Восемнадцатого августа Тарасенков в столичной «Литературной газете» оценил происходящее как травлю и «критическую порку» «одного из наиболее интересных и талантливых поэтов области» («О загибах по-смоленски»). Однако несколько месяцев спустя «Большевистский молодняк» снова опубликовал статью в прежнем духе, авторами которой были Горбатенков, И. Кац и Н. Рыленков.
Но на этот раз на состоявшемся в те же дни совещании областных поэтов в защиту Твардовского выступили московские критики Марк Серебрянский и Сергей Кирьянов. Они, в частности, первыми положительно отозвались о «Муравии», известной им по черновикам.
Вскоре, выслушав первые главы поэмы, к этому мнению присоединились Владимир Луговской, Михаил Голодный («Ничего подобного в советской поэзии нет»), Михаил Светлов (в своей улыбчивой манере: «сукно добротное»), а также философ, профессор В. Ф. Асмус, который к тому же 12 декабря 1935 года опубликовал в «Известиях» очень одобрительную рецензию на сборник стихов Твардовского, вышедший в Смоленске.

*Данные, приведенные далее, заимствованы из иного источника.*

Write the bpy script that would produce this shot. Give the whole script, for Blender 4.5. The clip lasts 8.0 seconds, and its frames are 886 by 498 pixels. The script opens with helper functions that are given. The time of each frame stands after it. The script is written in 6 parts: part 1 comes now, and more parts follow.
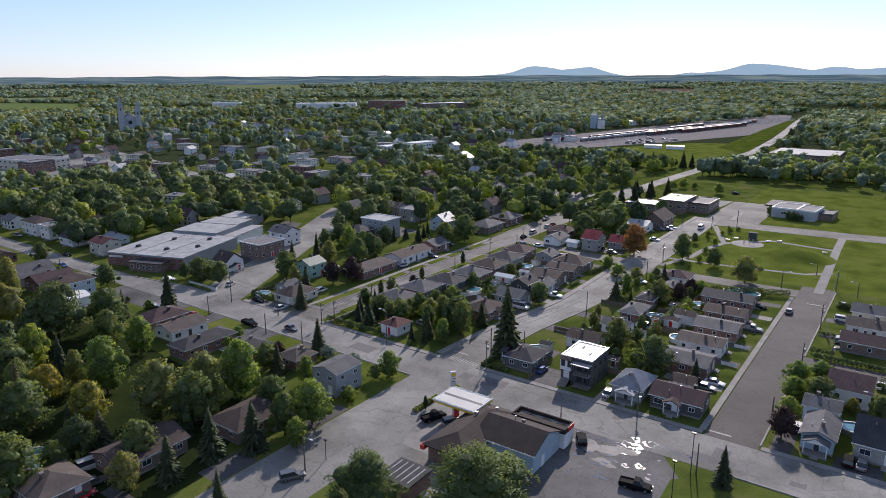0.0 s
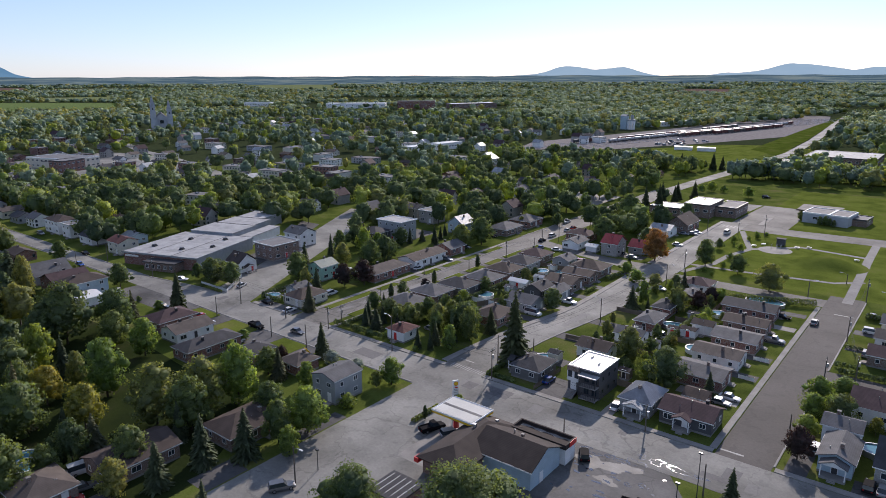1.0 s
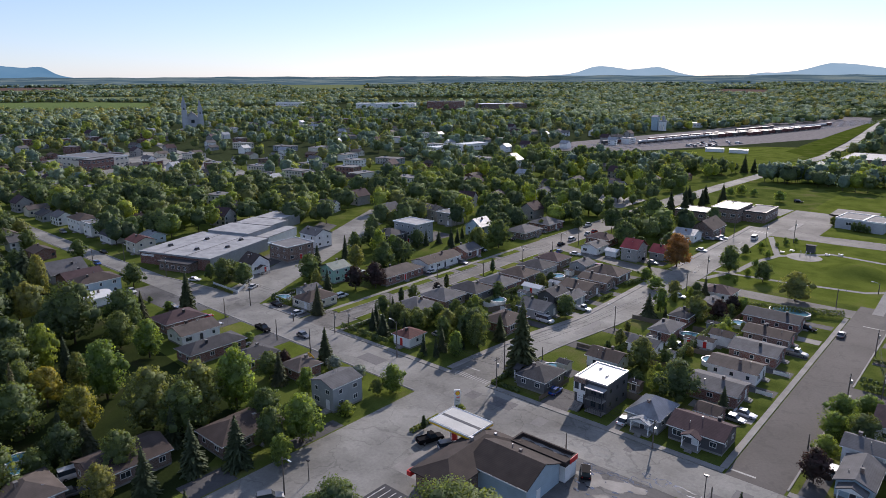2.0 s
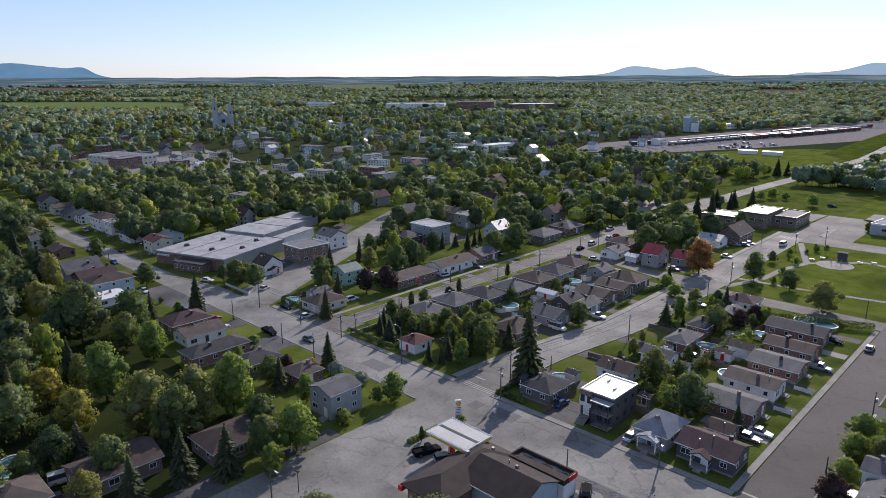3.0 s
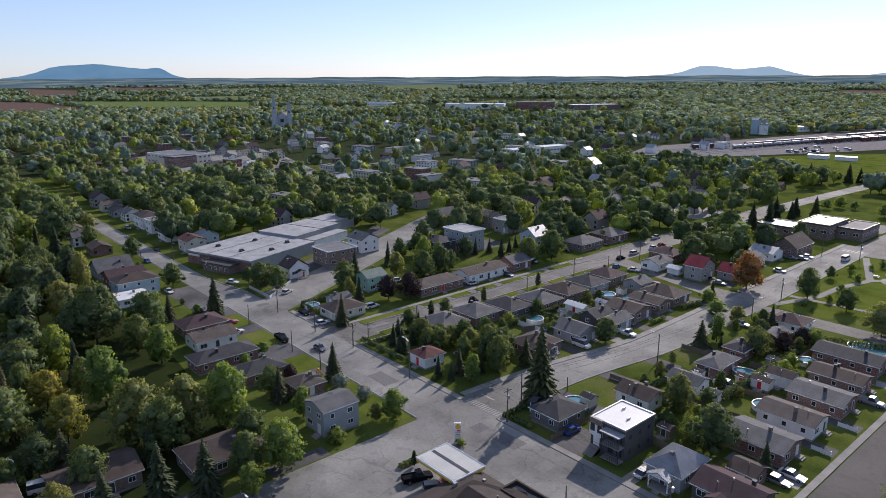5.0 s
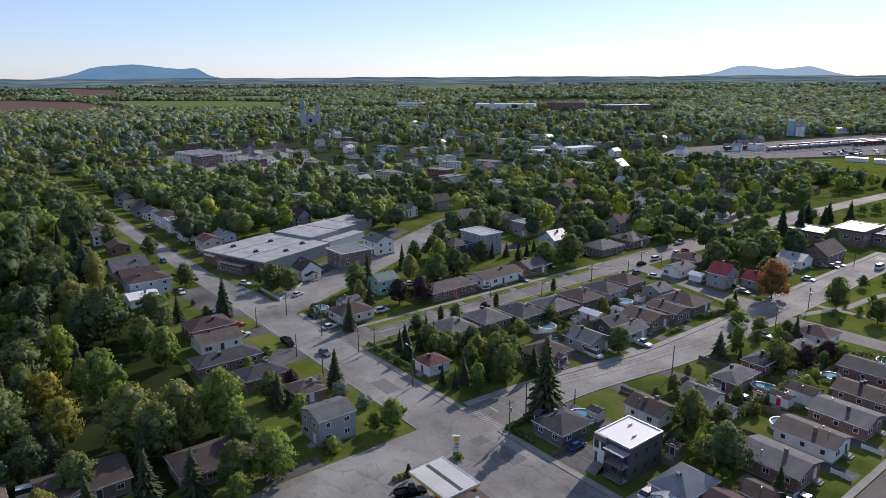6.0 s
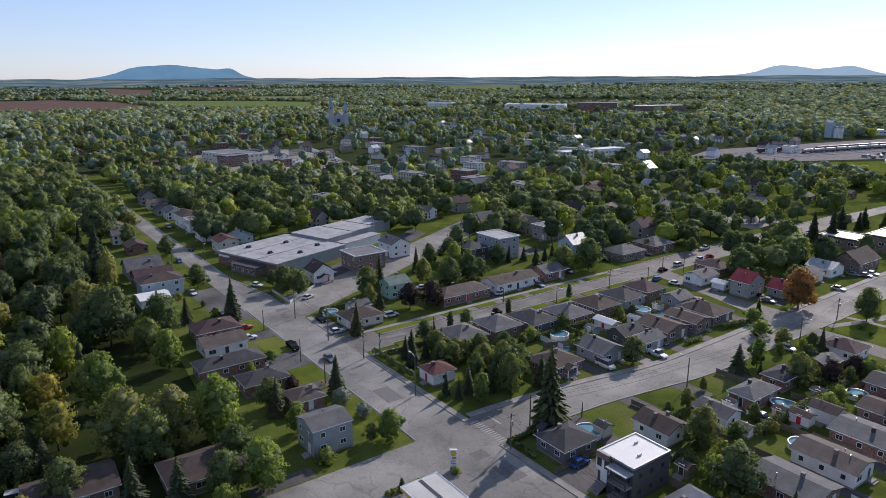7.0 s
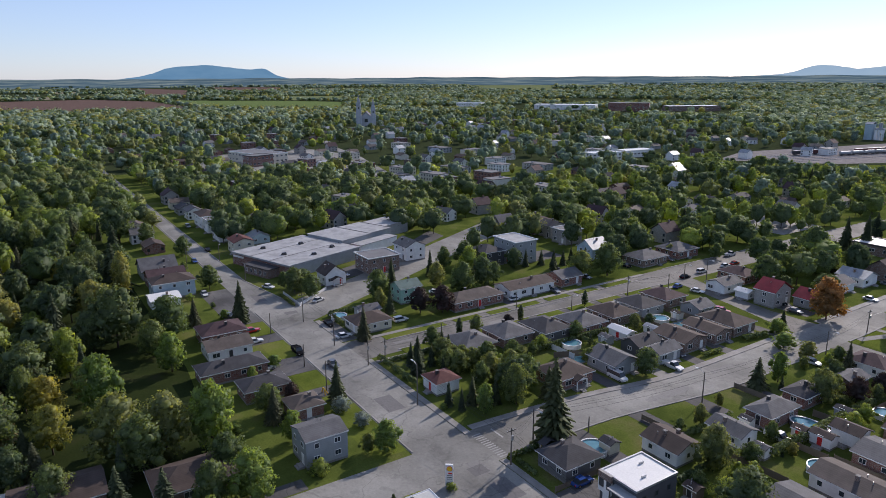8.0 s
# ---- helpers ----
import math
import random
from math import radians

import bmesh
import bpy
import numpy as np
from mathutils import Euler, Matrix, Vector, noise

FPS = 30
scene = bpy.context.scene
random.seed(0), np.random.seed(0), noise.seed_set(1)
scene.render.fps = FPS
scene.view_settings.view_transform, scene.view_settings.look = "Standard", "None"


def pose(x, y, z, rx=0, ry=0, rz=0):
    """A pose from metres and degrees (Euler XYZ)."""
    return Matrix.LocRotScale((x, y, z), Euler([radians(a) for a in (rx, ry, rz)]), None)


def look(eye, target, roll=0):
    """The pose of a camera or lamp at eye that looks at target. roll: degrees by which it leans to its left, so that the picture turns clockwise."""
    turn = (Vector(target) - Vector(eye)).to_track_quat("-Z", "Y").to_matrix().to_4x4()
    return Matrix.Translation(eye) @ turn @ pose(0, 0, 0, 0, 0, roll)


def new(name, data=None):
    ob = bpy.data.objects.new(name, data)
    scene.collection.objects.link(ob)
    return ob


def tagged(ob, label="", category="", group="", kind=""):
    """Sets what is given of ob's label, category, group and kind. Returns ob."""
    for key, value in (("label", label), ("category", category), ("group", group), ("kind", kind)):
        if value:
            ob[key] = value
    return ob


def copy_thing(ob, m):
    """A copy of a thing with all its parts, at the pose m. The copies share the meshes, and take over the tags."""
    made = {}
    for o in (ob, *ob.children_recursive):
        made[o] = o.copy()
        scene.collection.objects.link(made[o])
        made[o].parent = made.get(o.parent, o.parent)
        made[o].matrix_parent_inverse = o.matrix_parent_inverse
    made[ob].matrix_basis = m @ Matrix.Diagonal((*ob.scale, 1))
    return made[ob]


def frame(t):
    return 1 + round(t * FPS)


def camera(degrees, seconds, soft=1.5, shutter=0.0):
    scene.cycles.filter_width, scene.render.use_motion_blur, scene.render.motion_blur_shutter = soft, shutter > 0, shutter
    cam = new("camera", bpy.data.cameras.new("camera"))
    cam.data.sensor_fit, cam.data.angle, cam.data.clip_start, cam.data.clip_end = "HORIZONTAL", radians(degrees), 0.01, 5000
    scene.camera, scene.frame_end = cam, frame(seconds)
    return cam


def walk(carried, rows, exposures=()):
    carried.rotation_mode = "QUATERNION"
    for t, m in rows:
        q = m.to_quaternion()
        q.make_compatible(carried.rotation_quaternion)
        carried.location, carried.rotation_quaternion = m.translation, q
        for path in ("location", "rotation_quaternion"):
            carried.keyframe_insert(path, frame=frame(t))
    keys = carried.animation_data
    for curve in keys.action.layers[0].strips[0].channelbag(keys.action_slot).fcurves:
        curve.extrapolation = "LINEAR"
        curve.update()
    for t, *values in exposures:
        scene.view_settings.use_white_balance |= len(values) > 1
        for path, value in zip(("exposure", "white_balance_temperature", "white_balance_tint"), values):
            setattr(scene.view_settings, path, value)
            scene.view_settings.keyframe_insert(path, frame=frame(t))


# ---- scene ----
EXPO, KELVIN, TINT = -0.04, 6250, 18
cam = camera(66.5, 8.0, soft=0.6)
PATH = [
    (0, (0.460, 1.490, 70.373), (-56.105, 80.085, 45.408), -0.20),
    (0.5, (1.602, 5.101, 70.373), (-56.776, 82.363, 45.422), -0.21),
    (1, (2.659, 8.744, 70.373), (-57.509, 84.625, 45.436), -0.21),
    (1.5, (3.626, 12.414, 70.373), (-58.304, 86.869, 45.451), -0.22),
    (3, (5.964, 23.560, 70.374), (-61.068, 93.472, 45.493), -0.24),
    (3.5, (6.546, 27.309, 70.374), (-62.118, 95.625, 45.507), -0.25),
    (4, (7.025, 31.071, 70.374), (-63.232, 97.751, 45.521), -0.26),
    (4.5, (7.398, 34.841, 70.374), (-64.413, 99.850, 45.535), -0.27),
    (6, (7.853, 46.170, 70.374), (-68.362, 105.974, 45.577), -0.29),
    (6.5, (7.774, 49.943, 70.374), (-69.818, 107.954, 45.592), -0.30),
    (7, (7.575, 53.708, 70.374), (-71.347, 109.902, 45.606), -0.31),
    (7.5, (7.253, 57.463, 70.374), (-72.951, 111.819, 45.620), -0.31),
    (8, (6.805, 61.204, 70.375), (-74.631, 113.702, 45.634), -0.32),
]
walk(cam, [(t, look(eye, target, roll)) for t, eye, target, roll in PATH], [(0.0, EXPO, KELVIN, TINT), (8.0, EXPO, KELVIN, TINT)])

# ---- light ----
SUN_AZ, SUN_EL = 108.0, 30.0          # degrees from +x, and above the ground
world = bpy.data.worlds.new("world")
scene.world = world
world.use_nodes = True
wn = world.node_tree.nodes
wn.clear()
sky = wn.new("ShaderNodeTexSky")
sky.sky_type, sky.sun_disc = "NISHITA", False
sky.sun_elevation, sky.sun_rotation = radians(SUN_EL), radians(90 - SUN_AZ)
sky.altitude, sky.air_density, sky.dust_density, sky.ozone_density = 60, 0.9, 0.2, 5.0
wback = wn.new("ShaderNodeBackground")
wback.inputs[1].default_value = 0.145
wout = wn.new("ShaderNodeOutputWorld")
wtint = wn.new("ShaderNodeMix")
wtint.data_type, wtint.blend_type = "RGBA", "MULTIPLY"
wtint.inputs[0].default_value, wtint.inputs[7].default_value = 1.0, (0.99, 0.955, 1.03, 1)
world.node_tree.links.new(sky.outputs[0], wtint.inputs[6])
wveil = wn.new("ShaderNodeMix")
wveil.data_type = "RGBA"
wveil.inputs[0].default_value, wveil.inputs[7].default_value = 0.33, (4.3, 5.0, 5.7, 1)   # thin high cloud over the whole sky
world.node_tree.links.new(wtint.outputs[2], wveil.inputs[6])
world.node_tree.links.new(wveil.outputs[2], wback.inputs[0])
world.node_tree.links.new(wback.outputs[0], wout.inputs[0])
sun = new("sun", bpy.data.lights.new("sun", "SUN"))
sun.data.energy, sun.data.angle, sun.data.color = 4.7, radians(0.6), (1.0, 0.90, 0.77)
a, e = radians(SUN_AZ), radians(SUN_EL)
sun.matrix_world = look((math.cos(a) * math.cos(e) * 300, math.sin(a) * math.cos(e) * 300, math.sin(e) * 300), (0, 0, 0))


# ---- materials ----
def material(name):
    m = bpy.data.materials.new(name)
    m.use_nodes = True
    nt = m.node_tree
    return m, nt, nt.nodes["Principled BSDF"], nt.nodes["Material Output"]


def ramp(nt, fac, stops):
    r = nt.nodes.new("ShaderNodeValToRGB")
    els = r.color_ramp.elements
    while len(els) < len(stops):
        els.new(0.5)
    for el, (p, c) in zip(els, stops):
        el.position, el.color = p, (*c, 1)
    nt.links.new(fac, r.inputs[0])
    return r.outputs[0]


def noise_fac(nt, scale, detail=4.0, coords="Object", rough=0.55):
    tc = nt.nodes.new("ShaderNodeTexCoord")
    n = nt.nodes.new("ShaderNodeTexNoise")
    n.inputs["Scale"].default_value, n.inputs["Detail"].default_value, n.inputs["Roughness"].default_value = scale, detail, rough
    nt.links.new(tc.outputs[coords], n.inputs["Vector"])
    return n.outputs[0]


def mixed(nt, fac, one, two, how="MIX"):
    mx = nt.nodes.new("ShaderNodeMix")
    mx.data_type, mx.blend_type = "RGBA", how
    for sock, v in ((mx.inputs[0], fac), (mx.inputs[6], one), (mx.inputs[7], two)):
        if isinstance(v, (int, float)):
            sock.default_value = v
        elif isinstance(v, tuple):
            sock.default_value = (*v, 1)
        else:
            nt.links.new(v, sock)
    return mx.outputs[2]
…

«Можно сказать, что это праздник нашей советской поэзии», — начал свое выступление на обсуждении «Страны Муравии» в Москве 21 декабря 1935 года первый же оратор, сатирик Сергей Швецов. Высоко оценили поэму и Вера Инбер, Луговской, Тарасенков, Владимир Ермилов (уже готовившийся печатать ее в журнале «Красная новь»), критик Дмитрий Мирский, сказавший, что поэма «возвращает к очень хорошей и, в сущности, забытой традиции… Некрасова и народных баллад Пушкина»[4], а в числе других… Зелинский, быстро перестроившийся и накануне приславший Твардовскому, как тот иронически сообщал Тарасенкову, «трехаршинное письмо… в весьма поощрительном духе».
И уж совершенно «взахлеб», по словам Твардовского, хвалил «Муравию» Пастернак. Он говорил, что «эта поэма живой организм», все в ней «проникнуто народным духом», бурно предостерегал от излишней редактуры, возражая осторожничавшему Ермилову.
— Спасибо, товарищ Твардовский! — закончил он.
— Вам спасибо, — откликнулся «именинник». «Бедный Горбатенков вынужден будет в своем очередном труде записать в „друзья“ мне не только тебя», — писал поэт Тарасенкову.